Happy New Year! I hope it has been as good for everyone as it has been for us. Musically, things have picked up to an almost unmanageable pace. 6 days straight of shows will take it out of you. We've been disciplined though, working out and hydrating by day. And in the studio by night. We gave you 3 solid songs before the New Year as we promised. Deveraux is about three songs away from being done with "Sheet Music". We've discovered a few new producers who will undoubtedly be making their mark in 2012. We've solidified at least three new partnerships, including clothing line Napalm Dreams, and help them launch their latest designs. As a side note, I've been performing for nearly 15 years, and never seen anything like I did in Oak Harbor/Whidbey Island. Shout out to everyone there that night. You guys should be proud of yourself, and judging by some of the talent we seen on stage, it won't be too long before the rest of Washington has you on their radar. You guys gave me the first mosh pit I ever had. That's love. Thank you.

And to top it all off, we rocked New York last night. To wrap up the New Year, we gave Brooklyn all we had left. I passed out shortly after getting off stage from what I thought was exhaustion. Turned out it was bird flu or swine flu or something. Spent the rest of the night deathly ill. Today has seen me better. And though I'm writing you from the ER, I can't say I'd change a thing. Around here we have a saying "No days off!"... And there couldn't be a more true statement regarding SMG. We don't take any days off, and won't. And I"m still going to perform tonight in DC.
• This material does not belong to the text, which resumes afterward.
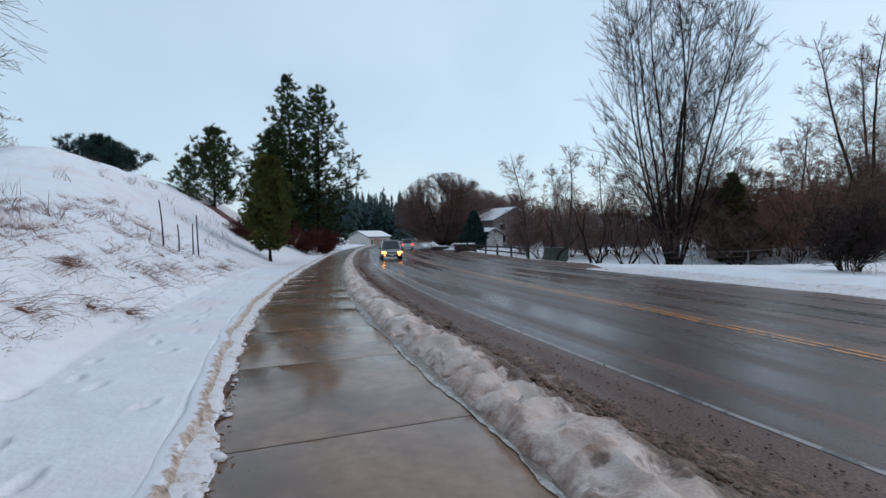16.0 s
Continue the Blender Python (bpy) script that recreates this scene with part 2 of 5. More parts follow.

We thank each and everyone of you for your continued love and support. As we gear up for 2012, we hope to continue to be able to offer you the kind of music that makes you feel like you can, and inspires you to get up and try. We've learned through our own trial and error that ambition is the path to success. But persistence is the vehicle you arrive in. This road will undoubtedly be filled with valleys and peaks. Thank you for letting us be the soundtrack to your grind.